The color of that object is read out in the "color" field.
This activates the "target color memory" node for the color.
The nodes in the box "target processes" turn off and nodes in the box "reference processes" become active.
They activate processes that bring the other object into the attantional foreground, both in the "spatial attention" field and the "reference" field.
At the same time, the position of the target object is projected into the "spatial relation CoS" and "spatial relation CoD" field.
The bump input overlaps most with the spatial template of one of the relations (e.g., "to the left of") in the "spatial relation CoS" field and forms a peak there.
This activates the "spatial relation memory" node for that relation.

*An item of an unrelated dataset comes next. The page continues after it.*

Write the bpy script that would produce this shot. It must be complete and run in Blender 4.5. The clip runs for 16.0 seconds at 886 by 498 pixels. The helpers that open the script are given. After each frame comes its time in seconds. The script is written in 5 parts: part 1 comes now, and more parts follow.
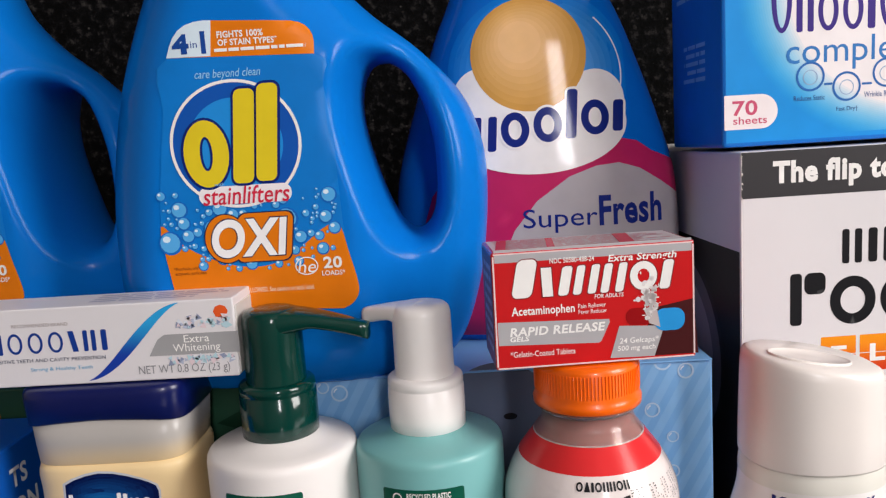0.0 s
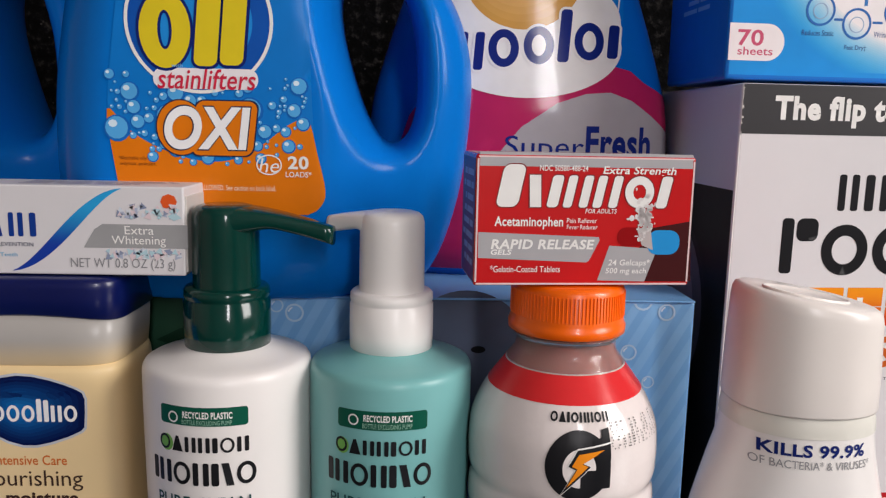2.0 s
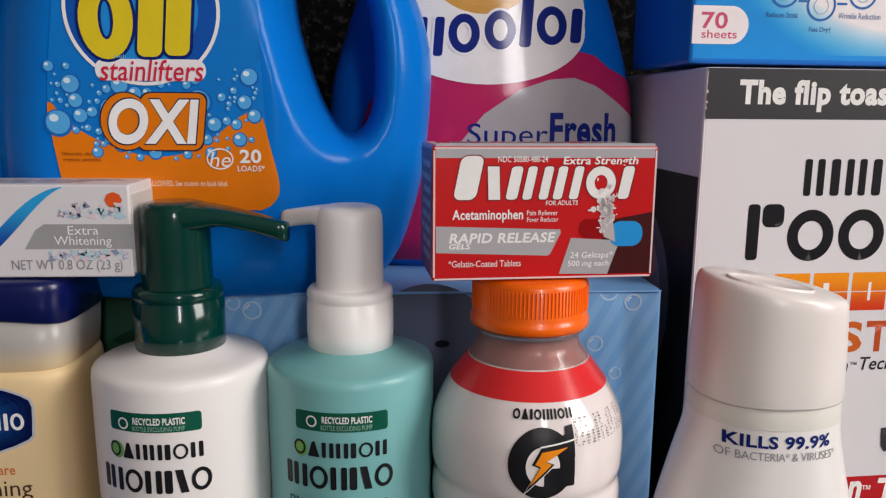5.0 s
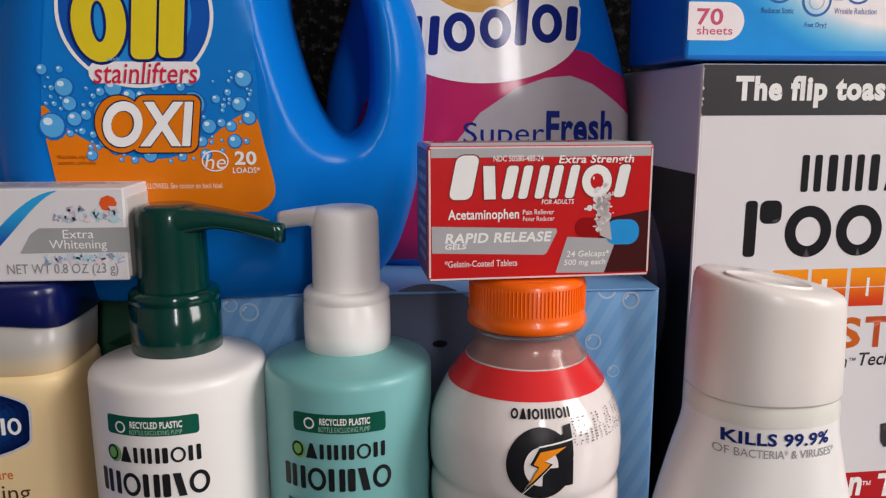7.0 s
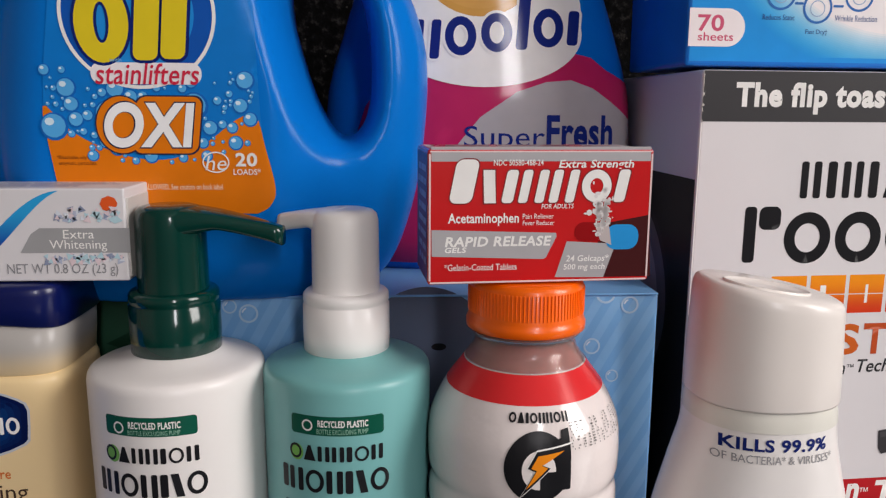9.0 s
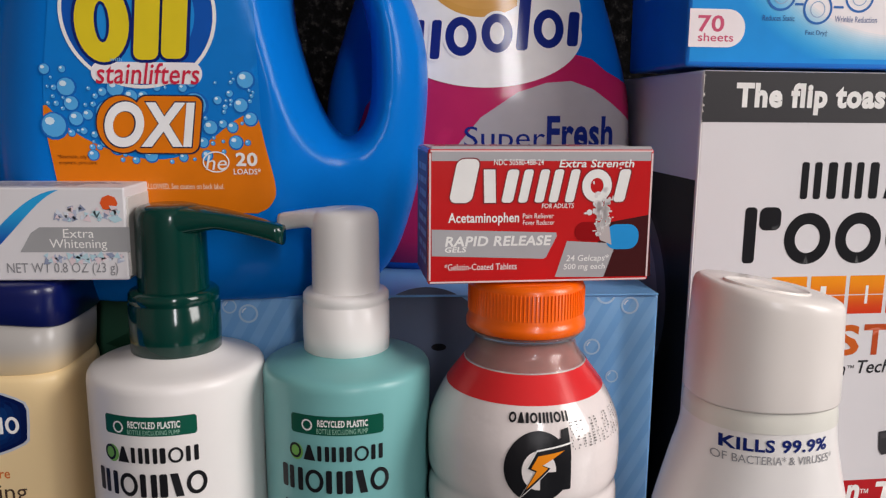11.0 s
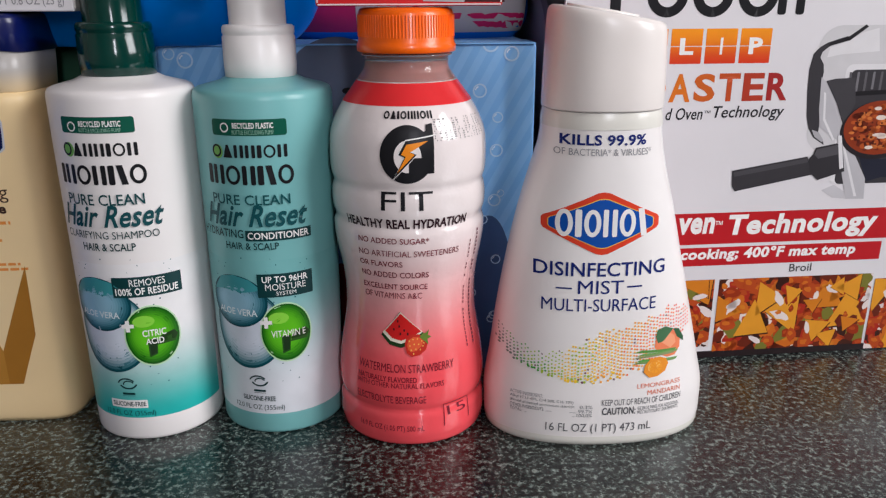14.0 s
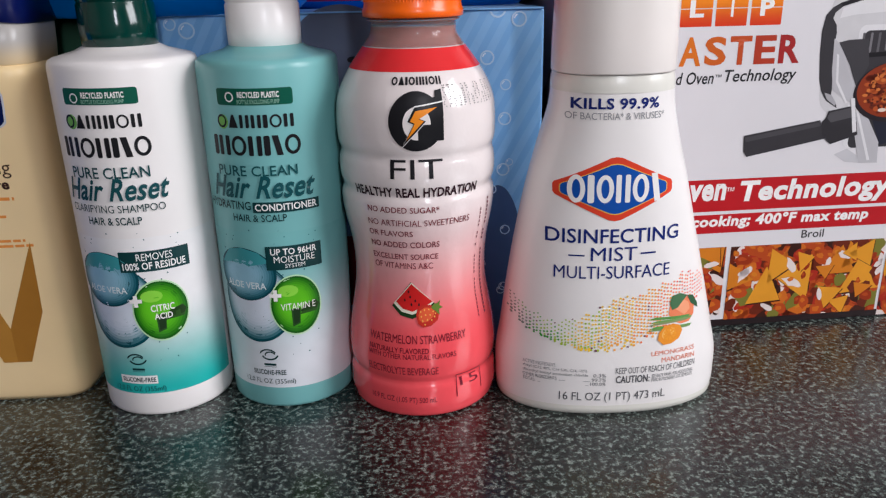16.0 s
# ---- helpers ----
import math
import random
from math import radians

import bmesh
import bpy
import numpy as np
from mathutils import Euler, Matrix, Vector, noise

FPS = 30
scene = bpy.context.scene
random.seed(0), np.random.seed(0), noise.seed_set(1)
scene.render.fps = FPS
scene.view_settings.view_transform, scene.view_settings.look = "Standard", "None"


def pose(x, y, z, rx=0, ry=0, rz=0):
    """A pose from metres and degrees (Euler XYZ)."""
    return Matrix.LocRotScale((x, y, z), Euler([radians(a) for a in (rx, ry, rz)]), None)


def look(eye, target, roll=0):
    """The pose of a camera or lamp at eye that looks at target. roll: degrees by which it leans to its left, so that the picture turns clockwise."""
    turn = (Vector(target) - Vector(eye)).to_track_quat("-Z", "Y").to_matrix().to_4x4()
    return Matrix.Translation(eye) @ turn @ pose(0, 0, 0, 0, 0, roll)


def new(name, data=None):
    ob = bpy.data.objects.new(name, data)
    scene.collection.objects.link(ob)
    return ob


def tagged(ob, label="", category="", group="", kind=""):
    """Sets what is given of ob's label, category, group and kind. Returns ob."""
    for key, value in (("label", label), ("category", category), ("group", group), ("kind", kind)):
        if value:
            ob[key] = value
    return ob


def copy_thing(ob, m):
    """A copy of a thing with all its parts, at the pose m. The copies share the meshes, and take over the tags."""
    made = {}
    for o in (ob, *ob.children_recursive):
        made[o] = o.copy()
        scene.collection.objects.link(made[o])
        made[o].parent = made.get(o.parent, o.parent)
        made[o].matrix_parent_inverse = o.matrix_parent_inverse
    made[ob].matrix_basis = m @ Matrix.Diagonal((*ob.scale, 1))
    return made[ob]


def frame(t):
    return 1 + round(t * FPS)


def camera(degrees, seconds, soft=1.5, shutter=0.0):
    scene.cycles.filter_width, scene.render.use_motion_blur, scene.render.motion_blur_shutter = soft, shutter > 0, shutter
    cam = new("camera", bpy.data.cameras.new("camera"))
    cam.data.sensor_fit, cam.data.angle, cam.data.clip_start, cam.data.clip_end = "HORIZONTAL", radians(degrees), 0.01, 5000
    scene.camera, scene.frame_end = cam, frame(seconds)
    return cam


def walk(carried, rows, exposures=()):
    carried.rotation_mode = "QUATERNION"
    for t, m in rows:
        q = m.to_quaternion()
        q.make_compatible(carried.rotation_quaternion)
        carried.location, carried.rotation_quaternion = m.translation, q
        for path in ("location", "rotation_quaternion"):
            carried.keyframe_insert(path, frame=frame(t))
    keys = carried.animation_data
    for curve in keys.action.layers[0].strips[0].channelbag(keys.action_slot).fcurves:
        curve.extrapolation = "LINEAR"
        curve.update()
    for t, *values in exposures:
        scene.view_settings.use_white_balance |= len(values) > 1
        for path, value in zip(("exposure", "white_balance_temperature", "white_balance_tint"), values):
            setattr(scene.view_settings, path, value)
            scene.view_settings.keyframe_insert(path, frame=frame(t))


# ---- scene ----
cam = camera(60.0, 16.0, soft=1.25)
# seconds, eye (metres), turn (degrees)
PATH = [
    (0, 0.0088, 0.0352, 0.2846, 81.97, 3.47, 0.90),
    (0.5, 0.0043, 0.0505, 0.2660, 80.65, 3.19, 0.76),
    (1, -0.0014, 0.0466, 0.2598, 80.74, 1.69, 0.51),
    (1.5, 0.0001, 0.0538, 0.2539, 81.36, -0.40, -1.01),
    (2, -0.0007, 0.0581, 0.2505, 81.00, -1.18, -1.90),
    (2.5, 0.0015, 0.0627, 0.2525, 79.99, -1.53, -2.50),
    (3, 0.0059, 0.0656, 0.2537, 79.79, -0.88, -3.24),
    (3.5, 0.0063, 0.0674, 0.2535, 79.24, -0.53, -3.54),
    (6, 0.0079, 0.0661, 0.2548, 79.89, -0.34, -3.75),
    (6.5, 0.0084, 0.0665, 0.2558, 79.65, 0.06, -3.82),
    (7, 0.0083, 0.0673, 0.2544, 79.51, 0.13, -3.73),
    (7.5, 0.0080, 0.0653, 0.2547, 79.61, -0.17, -3.56),
    (8, 0.0071, 0.0662, 0.2541, 79.66, -0.14, -3.55),
    (8.5, 0.0086, 0.0663, 0.2540, 79.92, -0.33, -3.57),
    (9, 0.0082, 0.0669, 0.2548, 79.69, -0.37, -3.68),
    (11.5, 0.0081, 0.0668, 0.2530, 80.00, -0.49, -3.67),
    (12, 0.0072, 0.0672, 0.2525, 80.07, -0.82, -3.88),
    (12.5, 0.0248, 0.0368, 0.2563, 79.13, -0.21, -3.27),
    (12.7, 0.0352, 0.0173, 0.2440, 78.06, 0.21, -3.21),
    (13, 0.0478, 0.0010, 0.2268, 76.17, 0.47, -2.90),
    (13.5, 0.0525, -0.0067, 0.2024, 73.46, 0.22, -2.53),
    (14, 0.0552, -0.0116, 0.1993, 71.94, 0.21, -2.83),
    (14.5, 0.0516, -0.0132, 0.1967, 71.10, 0.48, -3.09),
    (15, 0.0528, -0.0109, 0.1949, 70.97, 0.51, -3.00),
    (15.5, 0.0535, -0.0111, 0.1946, 70.75, 0.87, -3.15),
    (16, 0.0509, -0.0087, 0.1930, 70.51, 1.09, -3.08),
]
walk(cam, [(t, pose(x, y, z, rx, ry, rz)) for t, x, y, z, rx, ry, rz in PATH], exposures=[(0.0, 0.14, 6850, 7), (0.5, 0.0, 6850, 7), (1.5, -0.06, 6850, 7), (3.0, -0.18, 6850, 7), (12.0, -0.21, 6800, 7), (13.5, -0.18, 6500, 7), (15.0, -0.09, 6300, 7), (16.0, -0.09, 6300, 7)])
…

It also leads to the color of the reference object being read out in the "color" field; this activates the "reference color memory" node for that color.

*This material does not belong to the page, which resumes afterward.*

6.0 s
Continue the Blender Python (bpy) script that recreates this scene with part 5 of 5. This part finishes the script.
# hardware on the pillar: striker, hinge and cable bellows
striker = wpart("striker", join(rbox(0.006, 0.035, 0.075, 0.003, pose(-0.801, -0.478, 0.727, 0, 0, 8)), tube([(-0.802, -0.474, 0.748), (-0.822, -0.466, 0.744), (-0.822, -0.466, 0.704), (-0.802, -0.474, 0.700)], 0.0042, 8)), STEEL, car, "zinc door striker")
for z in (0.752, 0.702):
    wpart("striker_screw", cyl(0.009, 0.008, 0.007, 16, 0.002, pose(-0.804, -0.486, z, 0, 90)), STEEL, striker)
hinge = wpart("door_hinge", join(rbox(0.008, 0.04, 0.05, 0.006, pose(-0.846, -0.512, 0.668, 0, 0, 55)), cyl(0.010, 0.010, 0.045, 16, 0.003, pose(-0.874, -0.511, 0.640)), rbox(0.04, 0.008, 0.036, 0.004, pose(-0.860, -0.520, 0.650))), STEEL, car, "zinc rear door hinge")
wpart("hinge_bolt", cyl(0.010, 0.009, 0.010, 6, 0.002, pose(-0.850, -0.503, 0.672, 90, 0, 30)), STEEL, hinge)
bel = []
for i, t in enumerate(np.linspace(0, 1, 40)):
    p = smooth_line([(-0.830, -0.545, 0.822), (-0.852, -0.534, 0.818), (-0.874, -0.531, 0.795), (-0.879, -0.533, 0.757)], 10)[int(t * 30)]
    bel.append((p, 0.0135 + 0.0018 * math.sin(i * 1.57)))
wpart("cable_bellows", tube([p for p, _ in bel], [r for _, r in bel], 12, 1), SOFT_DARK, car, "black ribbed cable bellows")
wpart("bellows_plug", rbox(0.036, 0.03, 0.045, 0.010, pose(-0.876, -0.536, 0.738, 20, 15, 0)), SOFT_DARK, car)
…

The scene has now been described by the phrase "a red object to the left of a green object" or "a green object to the right of a red object". The result is visible both in the activated memory nodes (left most column) as well as in the peaks in the "target" field, "reference" field, and "spatial relation CoS" field.
The activation of the nodes of all involved processes return below the threshold of zero, only the memory nodes remain active.

About the video dataset

The video dataset that was used as input to the model consists of 82 short video clips that show colored balls moving on a white background. All videos are recorded with a resolution of 640x480 pixels at 60 frames per second. Videos are compressed with the video codec H.264/MPEG-4 AVC. Most videos are only a couple of seconds long, all are shorter than 30 s.
The video dataset is licensed under Creative Commons Attribution 4.0.

Please note that the model is tuned to this video set only. Using other video input most definitely requires retuning the model to account for different color tones, sizes of objects, and movement speeds.